Почему фашисты переселяли нас? Боялись партизан! Наши партизаны умело делали своё дело. Честь им и хвала! В конце декабря 1941 года все вернулись в свои дома.

Есть нечего, дров нет, спали на полу. Лида и Зина Ершовы работали в колхозе. Это был страшный период. С Зиной мы ходили в село Троицкое к силосной яме, обивали куски силоса, приносили домой, отогревали и кормили родственников. С Лидой мы из-под снега вырывали шкуры овец (самих овец немцы съели), обстригали, а потом варили и ели. Особенно тяжко было без соли.

В начале 1942 года мама заболела тифом, её положили в больницу в селе Высокиничи. Мы с сёстрами остались одни. Трудиться приходилось много. Зимой 1941–42 года все, кто мог, выходили на работу. Я и другие, разутые и раздетые, чистили дорогу к фронту от снега. Фашисты всё разграбили, а мороз – под сорок градусов, снег – выше крыши.

Мать поправилась. Она ходила по деревням, где не было оккупации, побиралась.

Когда наступила весна 1942 года, меня и моих ровесников, человек десять, направили зарывать трупы погибших в боях воинов. Сколько мы их похоронили? Сотни. Где сейчас мои друзья-могильщики: Лёша Маркин, Варя, Вера, Дуся Провоторова, Зоя Малякова, Полина Беляева? Всех ли мы похоронили? Вряд ли. До сих пор стоят в глазах два лётчика в упавшем самолёте. Не просто было вытащить их трупы из самолёта и зарыть в землю. Нам было по 13-15 лет.
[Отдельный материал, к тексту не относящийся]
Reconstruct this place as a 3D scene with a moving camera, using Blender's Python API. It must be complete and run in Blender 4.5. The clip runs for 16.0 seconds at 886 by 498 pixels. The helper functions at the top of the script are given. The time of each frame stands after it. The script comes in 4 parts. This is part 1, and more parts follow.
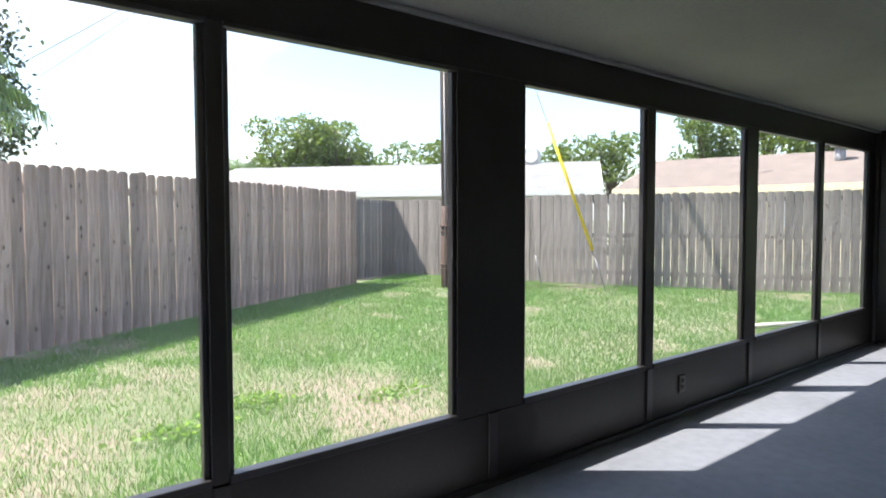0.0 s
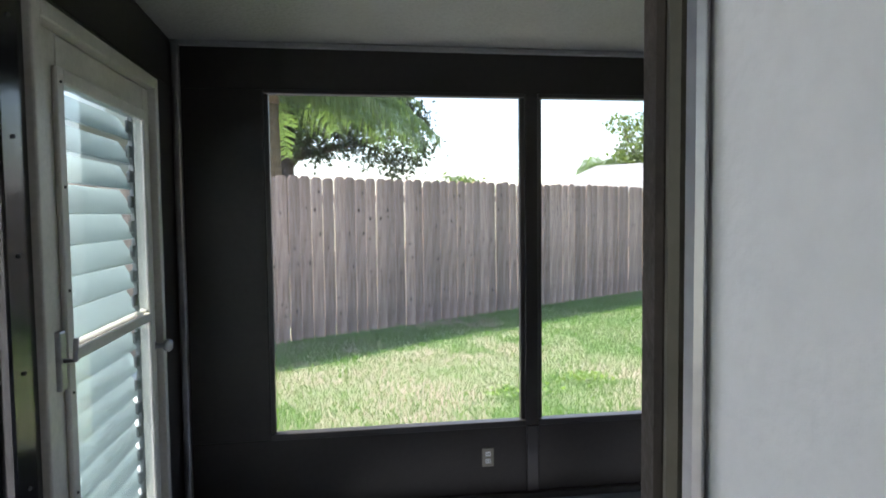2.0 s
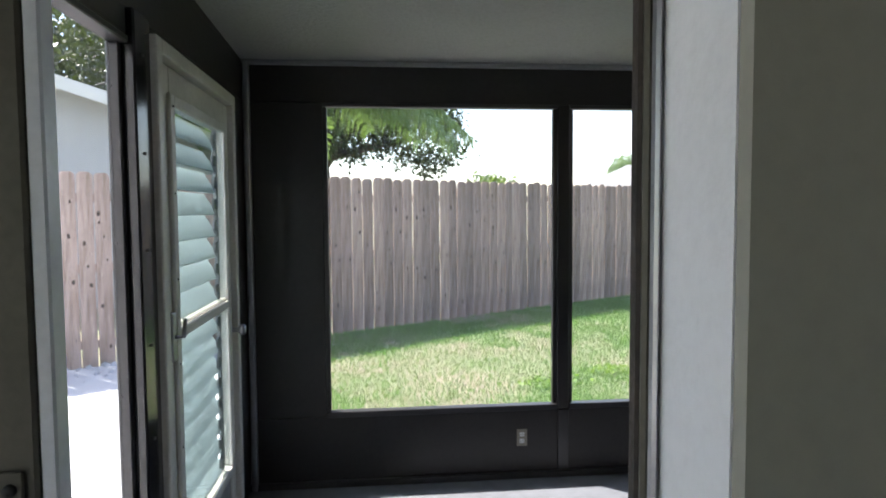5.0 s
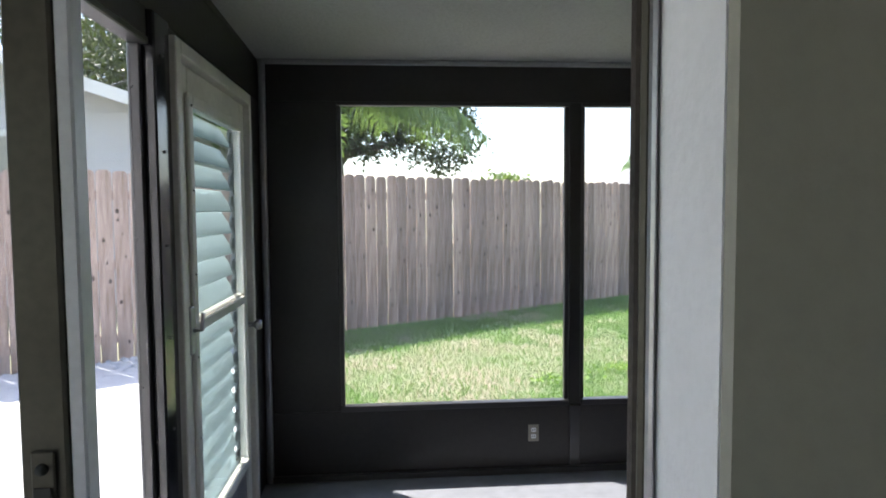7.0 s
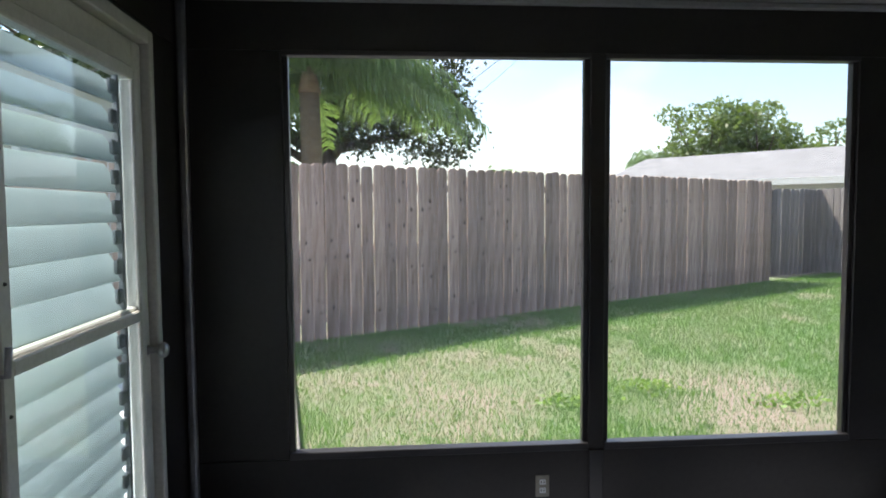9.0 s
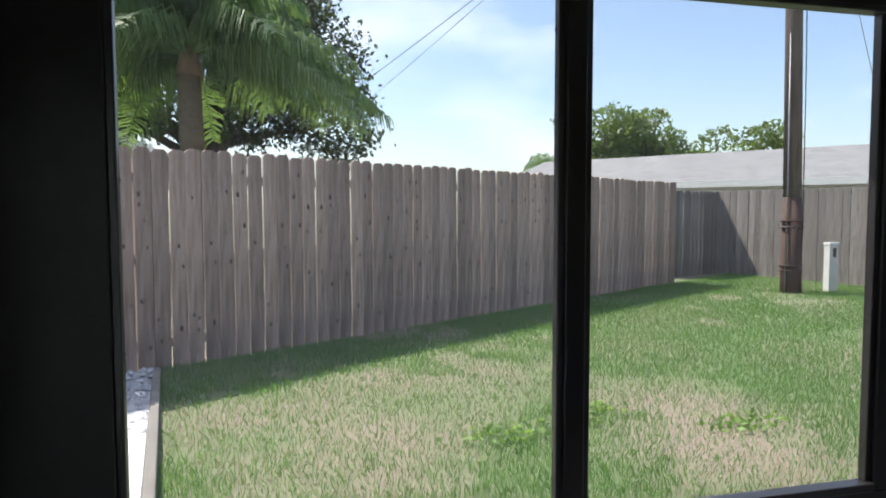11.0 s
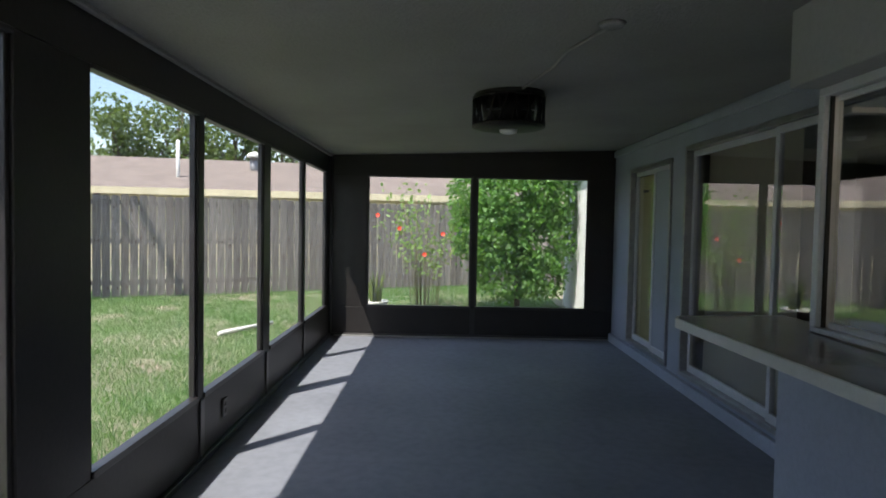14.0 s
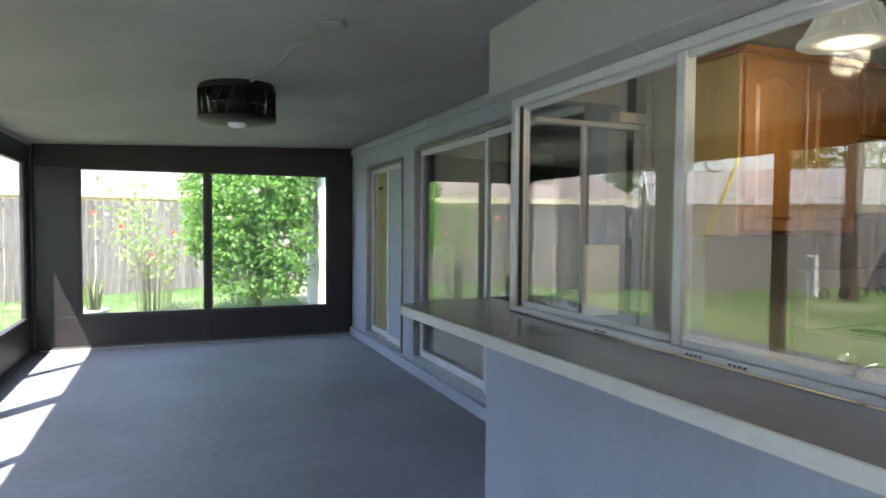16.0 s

Начались весенние полевые работы. Нас перевели на посадку картошки, капусты, сеять яровые. Землю копали лопатами, а бороновали, впрягаясь вместо лошадей, в борону. Падали, но вставали и тащили борону дальше.

Всё лето и осень 1942 года пришлось работать в колхозе. Мне была выписана трудовая колхозная книжка. Ближе к осени 1942 года стали заготавливать дрова на зиму для школы, для сельсовета, для одиноких старых людей.

Дрова из леса возили на молодом бычке, а он вместо того, чтоб идти прямо по дороге, сворачивал в сторону, и нужно было много сил потратить, чтоб заставить его идти прямо.

Осталась в памяти боль за младших мальчишек: они вскрывали снаряды и мины, доставали порох, серу для растопки печей и подрывались... Братья Ивановы нашли каждый по гранате и пошли рыбу глушить. Один бросил гранату в реку – оглушил много рыбы.

Другому показалось, что рыба быстро оживёт, он хотел бросить свою гранату, но брат решил гранату сохранить, подбежал и выбил её из рук. Граната взорвалась у них под ногами. Братьев похоронили их в деревне Бор.

Служба в МВД

В январе 1943 года в возрасте 15 лет и один месяц я добровольно вступил в Высокиничский истребительный батальон МВД Московской области. Надел военную форму. Нашей задачей была борьба с парашютными десантами и диверсантами противника в прифронтовой полосе и создание истребительных батальонов, которые предназначались для охраны важных военных и народнохозяйственных объектов. В составе батальона было 70 человек мужского пола (молодёжь и старики) и 30 девушек.

Мы знакомились с обязанностями часового, наблюдателя за воздухом, конвоира, изучали устройство пистолета, карабина, автомата, пулемёта «Максим». Уже через неделю мне присвоили звание «боец» и выдали удостоверение. Денежный оклад – 300 рублей в месяц, у пулемётчиков – 450 рублей. Все деньги в основном шли в Фонд обороны.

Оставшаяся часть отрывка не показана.